Sometimes at parent-teacher conferences, when educators discuss “correcting childhood misconceptions,” I watch the moon through classroom windows and wonder about the cost of cosmic truth. We gain the solar system’s mechanics but lose its magic; we map craters with satellite precision but forget how to see the Man in the Moon’s smile. My daughter will learn about relative motion soon enough – but tonight, just for the drive home, I roll down her window and say, “Wave hello and see if it waves back.”

Because growing up isn’t about choosing between facts and fantasy, but understanding when to let each speak. The moon outside my office window tonight is the same celestial body that “followed” our car in 1993 – same diameter, same orbit, same reflectivity. Yet it’s also entirely different, filtered through layers of parking lot fluorescents and spreadsheet deadlines. The wonder isn’t gone, just transformed, like sunlight becoming moonlight.
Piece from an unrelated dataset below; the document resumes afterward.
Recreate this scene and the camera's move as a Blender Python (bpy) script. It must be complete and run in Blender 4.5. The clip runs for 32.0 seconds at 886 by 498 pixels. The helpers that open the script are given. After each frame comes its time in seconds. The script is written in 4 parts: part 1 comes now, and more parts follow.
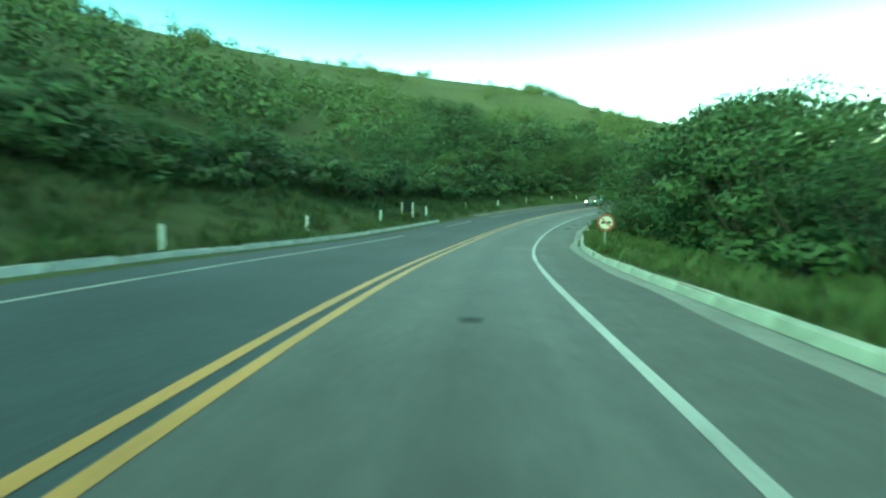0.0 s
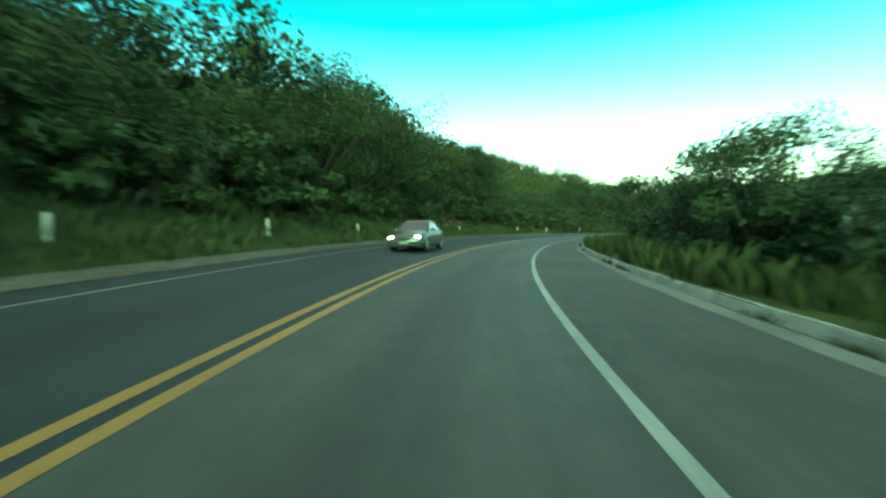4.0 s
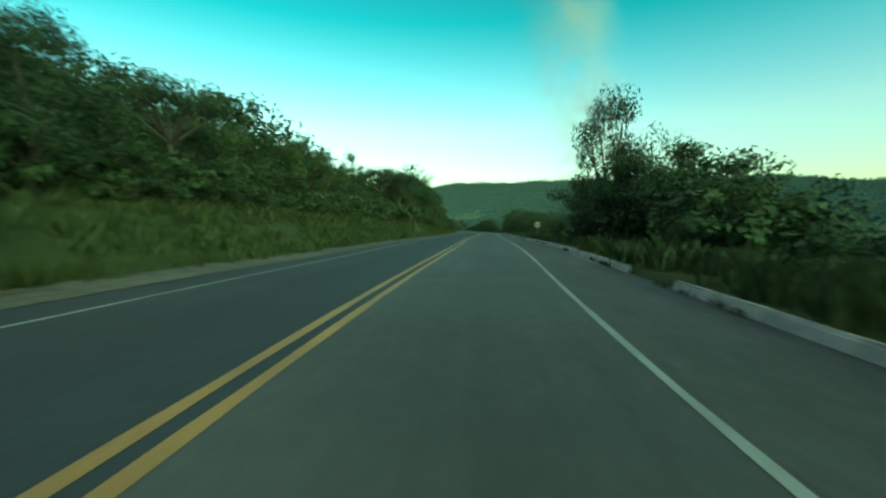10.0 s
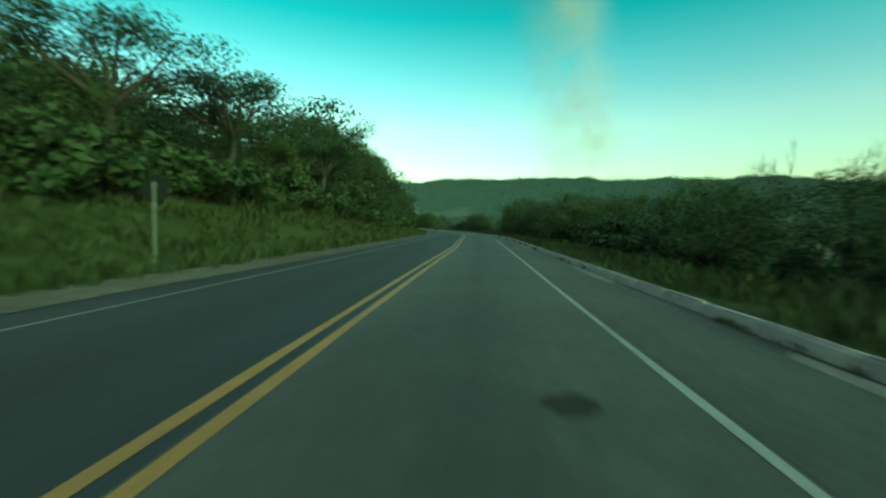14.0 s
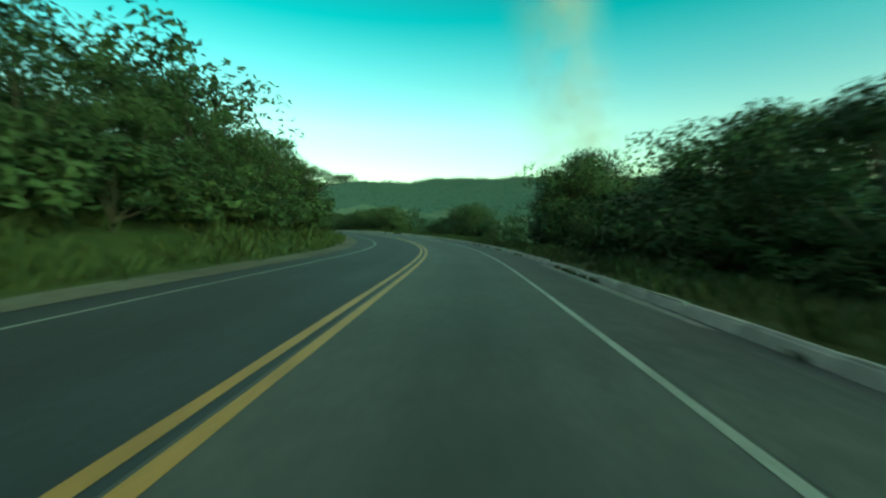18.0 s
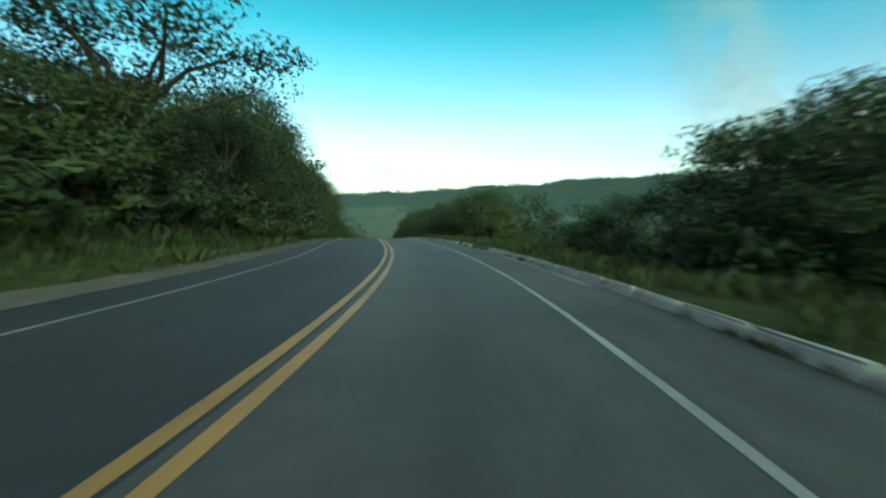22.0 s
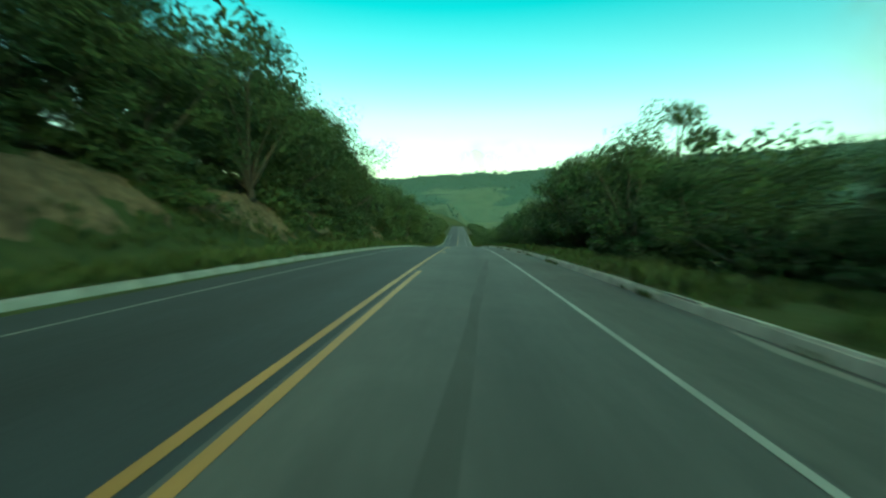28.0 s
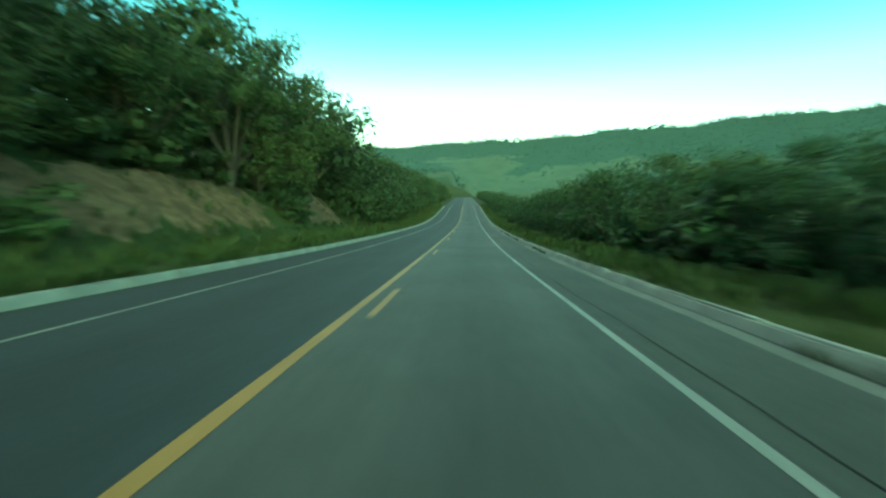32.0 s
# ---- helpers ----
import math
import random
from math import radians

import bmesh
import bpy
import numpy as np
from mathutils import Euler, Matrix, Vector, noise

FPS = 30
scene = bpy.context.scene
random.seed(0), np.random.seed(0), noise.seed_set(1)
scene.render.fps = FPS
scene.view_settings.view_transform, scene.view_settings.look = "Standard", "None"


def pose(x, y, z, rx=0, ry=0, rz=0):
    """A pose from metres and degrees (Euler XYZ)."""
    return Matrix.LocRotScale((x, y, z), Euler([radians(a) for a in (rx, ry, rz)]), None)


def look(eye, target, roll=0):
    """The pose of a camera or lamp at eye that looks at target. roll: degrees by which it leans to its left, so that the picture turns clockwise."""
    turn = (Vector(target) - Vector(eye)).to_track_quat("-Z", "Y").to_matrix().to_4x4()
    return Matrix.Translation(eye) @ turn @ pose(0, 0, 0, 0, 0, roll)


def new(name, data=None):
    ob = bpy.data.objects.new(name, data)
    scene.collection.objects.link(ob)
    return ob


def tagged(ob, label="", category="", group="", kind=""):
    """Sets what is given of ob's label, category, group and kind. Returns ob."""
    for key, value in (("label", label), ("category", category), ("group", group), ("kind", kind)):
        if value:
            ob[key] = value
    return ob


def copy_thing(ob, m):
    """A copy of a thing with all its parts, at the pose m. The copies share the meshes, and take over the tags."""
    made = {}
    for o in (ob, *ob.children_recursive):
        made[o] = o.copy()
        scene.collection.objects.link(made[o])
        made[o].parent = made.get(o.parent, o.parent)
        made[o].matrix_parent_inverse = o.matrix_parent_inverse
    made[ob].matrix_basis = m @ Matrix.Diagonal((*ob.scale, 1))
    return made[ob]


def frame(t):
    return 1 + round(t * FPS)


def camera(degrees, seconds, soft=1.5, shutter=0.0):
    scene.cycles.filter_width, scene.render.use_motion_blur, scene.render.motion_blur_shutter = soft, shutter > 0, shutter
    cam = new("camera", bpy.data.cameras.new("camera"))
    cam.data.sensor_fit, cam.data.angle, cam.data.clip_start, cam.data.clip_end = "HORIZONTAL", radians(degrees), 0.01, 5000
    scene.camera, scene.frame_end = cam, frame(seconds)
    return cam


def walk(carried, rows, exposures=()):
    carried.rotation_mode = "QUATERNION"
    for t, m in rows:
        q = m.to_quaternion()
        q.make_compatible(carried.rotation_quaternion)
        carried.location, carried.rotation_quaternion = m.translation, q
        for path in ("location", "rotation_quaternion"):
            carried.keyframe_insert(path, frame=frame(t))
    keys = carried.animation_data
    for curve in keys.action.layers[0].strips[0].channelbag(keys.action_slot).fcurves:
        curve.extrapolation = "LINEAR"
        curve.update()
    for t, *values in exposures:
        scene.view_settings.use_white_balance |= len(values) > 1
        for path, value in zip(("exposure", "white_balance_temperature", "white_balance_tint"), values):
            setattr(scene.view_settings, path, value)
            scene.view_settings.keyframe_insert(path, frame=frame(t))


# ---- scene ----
PATH = [
    (0.0, 0.00, 0.00, 1.32, 0.05, -7.19, 0.30),
    (0.5, 0.55, 6.47, 0.85, -4.11, -7.02, 0.07),
    (1.0, 1.54, 12.91, 0.48, -7.51, -6.60, -0.14),
    (1.5, 2.85, 19.33, 0.22, -9.72, -5.01, 0.21),
    (2.0, 4.44, 25.73, 0.06, -12.82, -3.79, 1.41),
    (2.5, 6.46, 32.03, 0.02, -17.07, -2.40, 0.71),
    (3.0, 8.92, 38.21, 0.05, -20.61, -2.26, 0.45),
    (3.5, 11.77, 44.28, 0.14, -24.03, -1.94, 0.31),
    (4.0, 14.99, 50.19, 0.26, -27.36, -1.76, 0.24),
    (4.5, 18.56, 55.94, 0.39, -30.65, -1.68, 0.23),
    (5.0, 22.47, 61.50, 0.52, -33.96, -1.66, 0.29),
    (5.5, 26.71, 66.83, 0.66, -37.34, -2.14, 0.41),
    (6.0, 31.26, 71.90, 0.80, -40.85, -1.53, 0.14),
    (6.5, 36.12, 76.67, 0.94, -44.53, -1.65, -0.35),
    (7.0, 41.22, 81.11, 1.06, -47.76, -1.86, -1.08),
    (7.5, 46.53, 85.20, 1.18, -51.28, -1.88, -1.16),
    (8.0, 52.02, 88.89, 1.29, -55.34, -1.86, -0.94),
    (8.5, 57.66, 92.15, 1.41, -58.83, -1.60, -1.33),
    (9.0, 63.36, 94.99, 1.54, -62.48, -1.80, -0.95),
    (9.5, 69.04, 97.44, 1.67, -65.15, -1.85, -0.33),
    (10.0, 74.61, 99.55, 1.80, -67.59, -2.14, -0.14),
    (10.5, 80.06, 101.36, 1.93, -69.94, -1.37, 0.53),
    (11.0, 85.43, 102.97, 2.05, -70.82, -1.55, 0.84),
    (11.5, 90.77, 104.52, 2.16, -71.00, -1.86, 0.80),
    (12.0, 96.10, 106.07, 2.25, -71.03, -2.18, 0.31),
    (12.5, 101.43, 107.61, 2.32, -70.98, -2.40, 0.79),
    (13.0, 106.79, 109.19, 2.38, -70.43, -2.01, 0.54),
    (13.5, 112.23, 110.88, 2.43, -69.45, -2.24, 1.06),
    (14.0, 117.78, 112.67, 2.47, -69.08, -2.49, 0.68),
    (14.5, 123.49, 114.53, 2.50, -69.29, -2.50, 0.49),
    (15.0, 129.37, 116.40, 2.54, -69.92, -2.47, 0.42),
    (15.5, 135.45, 118.23, 2.58, -70.81, -2.61, 0.45),
    (16.0, 141.70, 120.00, 2.63, -71.78, -2.65, 0.53),
    (16.5, 148.08, 121.76, 2.69, -71.73, -1.90, 0.34),
    (17.0, 154.49, 123.54, 2.75, -71.50, -2.12, 0.37),
    (17.5, 160.83, 125.34, 2.80, -71.06, -2.34, 0.41),
    (18.0, 167.00, 127.17, 2.83, -70.09, -2.32, 0.06),
    (18.5, 172.96, 129.05, 2.84, -69.26, -2.42, 0.61),
    (19.0, 178.71, 130.93, 2.84, -68.87, -2.70, 0.27),
    (19.5, 184.30, 132.84, 2.84, -67.54, -2.72, -0.23),
    (20.0, 189.74, 134.85, 2.85, -66.21, -2.80, -0.12),
    (20.5, 195.03, 136.98, 2.87, -64.09, -2.27, 0.90),
    (21.0, 200.09, 139.32, 2.92, -60.57, -1.81, 0.79),
    (21.5, 204.93, 141.91, 3.01, -57.41, -2.12, 0.33),
    (22.0, 209.57, 144.77, 3.11, -53.54, -1.66, -0.23),
    (22.5, 213.99, 147.93, 3.23, -49.75, -1.54, 0.35),
    (23.0, 218.26, 151.37, 3.36, -46.91, -1.02, 0.77),
    (23.5, 222.43, 155.06, 3.50, -44.61, -1.10, 1.11),
    (24.0, 226.62, 159.01, 3.63, -43.21, -1.35, 1.33),
    (24.5, 230.95, 163.26, 3.77, -42.25, -1.45, 1.35),
    (25.0, 235.48, 167.84, 3.90, -41.52, -1.12, 0.86),
    (25.5, 240.31, 172.79, 4.02, -41.39, -1.21, 0.75),
    (26.0, 245.57, 178.21, 4.10, -41.23, -2.43, 0.45),
    (26.5, 251.32, 184.17, 4.13, -41.09, -2.74, 0.26),
    (27.0, 257.60, 190.69, 4.12, -41.05, -3.02, 0.14),
    (27.5, 264.42, 197.77, 4.06, -41.15, -2.64, 0.06),
    (28.0, 271.76, 205.35, 3.93, -41.40, -3.70, 0.10),
    (28.5, 279.56, 213.34, 3.71, -41.53, -4.44, 0.39),
    (29.0, 287.69, 221.60, 3.38, -41.81, -4.62, 0.79),
    (29.5, 295.98, 230.04, 2.95, -41.47, -5.34, 0.18),
    (30.0, 304.28, 238.61, 2.40, -40.99, -6.31, -0.03),
    (30.5, 312.54, 247.28, 1.77, -40.55, -6.96, -0.28),
    (31.0, 320.78, 256.02, 1.07, -40.45, -6.31, -0.25),
    (31.5, 329.02, 264.79, 0.30, -40.40, -6.52, -0.15),
    (32.0, 337.28, 273.57, -0.51, -40.44, -6.93, -0.04),
]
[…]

So I keep two moons now: one that obeys Newton’s laws, and one that chases a rusting Maruti through monsoon-slick streets. The first helps me navigate; the second reminds me why I wanted to journey anywhere at all. And when my daughter outgrows her chasing moon, I’ll tell her about the backseat astronomer who once believed in lunar friendship – not to embarrass her, but to show how even outgrown truths leave permanent marks, like moonlight on water.